Y’all thought I was kidding when I wrote this summer that the Republican Party and its nominee, Mitt Romney, were leaving on the table the votes of gay, lesbian, bisexual and transgender (LGBT) Americans that could decide the margin of victory.
That the former Massachusetts governor engaged in willful flip-floppery on his own gay rights positions only compounded the problem. Buttressing that argument was a Harris Interactive-Logo TV poll that showed if Romney had the same stance on gay issues as President Obama, 22 percent of gay voters said they would be “more likely to vote for Romney.”
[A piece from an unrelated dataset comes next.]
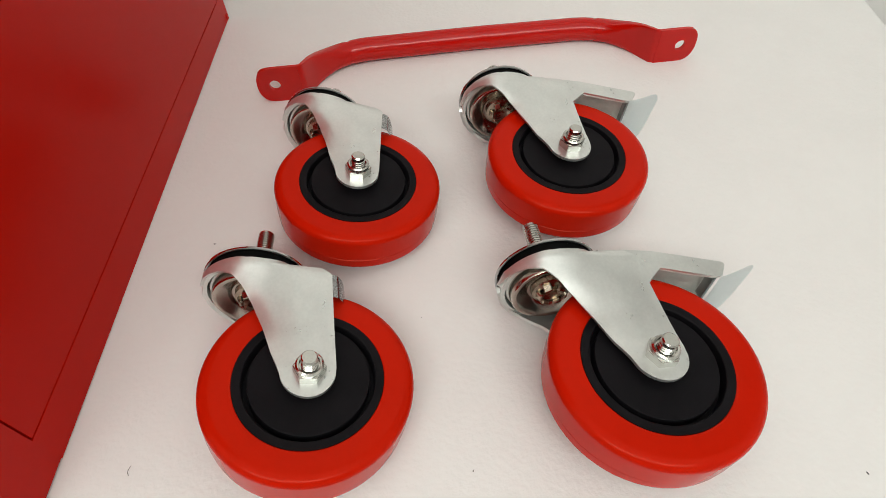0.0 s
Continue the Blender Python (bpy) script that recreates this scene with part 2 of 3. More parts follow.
def tucked_cloth():
    """A loose corner of cloth tucked down behind the table's edge, a little curled at its free edge."""
    bm = bmesh.new()
    sides = []
    for offset in (0.0, 0.0015):
        rows = []
        for k in range(29):
            z = -0.12 + 0.0225 * k
            edge = interp(z, TUCK)
            row = []
            for i in range(25):
                f = i / 24
                x = -1.1440 - 0.012 * f + 0.010 * f ** 14 + 0.003 * noise.noise((f * 3, z * 2.5, 1.0)) * (1 - f) + offset
                row.append(bm.verts.new((x, -0.60 + (edge + 0.60) * f, z)))
            rows.append(row)
        sides.append(rows)
    back, front = sides
    for rows, flip in ((front, False), (back, True)):
        for a, b in zip(rows, rows[1:]):
            for i in range(24):
                loop = (a[i], a[i + 1], b[i + 1], b[i])
                bm.faces.new(loop[::-1] if flip else loop)
    for a, b, c, d in zip(front, front[1:], back, back[1:]):
        for i in (0, 24):
            bm.faces.new((a[i], b[i], d[i], c[i]))
    for k in (0, 28):
        for i in range(24):
            bm.faces.new((front[k][i], front[k][i + 1], back[k][i + 1], back[k][i]))
    return bm


TUCK = [(-0.12, 0.134), (0.0, 0.137), (0.07, 0.139), (0.17, 0.142), (0.29, 0.129), (0.38, 0.113), (0.51, 0.086)]
tucked = tagged(mesh_object("tucked_cloth", tucked_cloth(), MAUVE, 70), "loose pinkish white cloth tucked behind the table edge", "cloth")
part("pin", lathe(bmesh.new(), [(0, 0.0030), (0.0016, 0.0026), (0.0022, 0.0010), (0.0016, 0.0), (0, 0.0)], 12, "X", (-1.1435, 0.131, 0.186)), DIRT, tucked, "dark pin head")


# ---------------------------------------------------------------- table and sheet
table = empty("table", pose(0, 0, ZF))
tb = bmesh.new()
top_outline = [(-1.10, -0.10), (0.50, -0.10), (0.56, 0.20), (0.64, 0.60), (-1.10, 0.60)]
prism(tb, [(x, y) for x, y in top_outline], -ZF - 0.034, -ZF - 0.005)
part("tabletop", tb, PAINT, table)
for x, y in ((-1.03, -0.03), (0.43, -0.03), (0.53, 0.53), (-1.03, 0.53)):
    part("leg", box(bmesh.new(), x - 0.025, x + 0.025, y - 0.025, y + 0.025, 0, -ZF - 0.034, 0.002), GREY, table)
tagged(table, "white table covered by a foam sheet", "table")


HS = 0.002


def press(x, y):
    """The foam is pressed thin under the cabinet and stands full a few centimetres away."""
    dx = max(0.0, x, -0.684 - x)
    dy = max(0.0, -y)
    d = math.hypot(dx, dy) / 0.05
    d = min(1.0, d)
    return HS * d * d * (3 - 2 * d)


def right_edge(y):
    return 0.525 + 0.225 * y + 0.01 * math.sin(9 * y)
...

A New York Times story on Friday showed just how significant a shift that would have been. “Exit polls showed that 76 percent of voters who identified as gay supported Mr. Obama last week, and that 22 percent supported Mr. Romney,” The Times noted. “Among straight people, each candidate received 49 percent of the vote.”
With Obama and Romney tied for the straight vote, Romney’s inability to crack the president’s hold on LGBT support proved electorally fatal. Now imagine what would have happened if the two men had the same record on LGBT issues. The Harris Interactive-Logo TV poll (released in August) showed that 67 percent of gays supported Obama and 23 percent supported Romney. A swing of 22 percent of the vote from the president to the GOP nominee would have resulted in a tie — 45 percent to 45 percent.
So, with Obama and Romney tied in the real world for the straight vote and tied for the LGBT vote in a hypothetical one, how would the tie be broken? The answer lies in a Gallup study from October. “While 45% of LGBT individuals describe their political views as liberal or very liberal,” wrote Gary J. Gates and Frank Newport, “one in five (20%) describe themselves as conservative or very conservative.”
That means, if the Republican Party and Romney had views on gay rights that were in line with the American people, the GOP nominee would be president-elect today. If the GOP continues to leave on the table votes of people who would be open to supporting it, were it not for the party’s extreme policy positions, it might be a long time before a Republican is called “president-elect” again.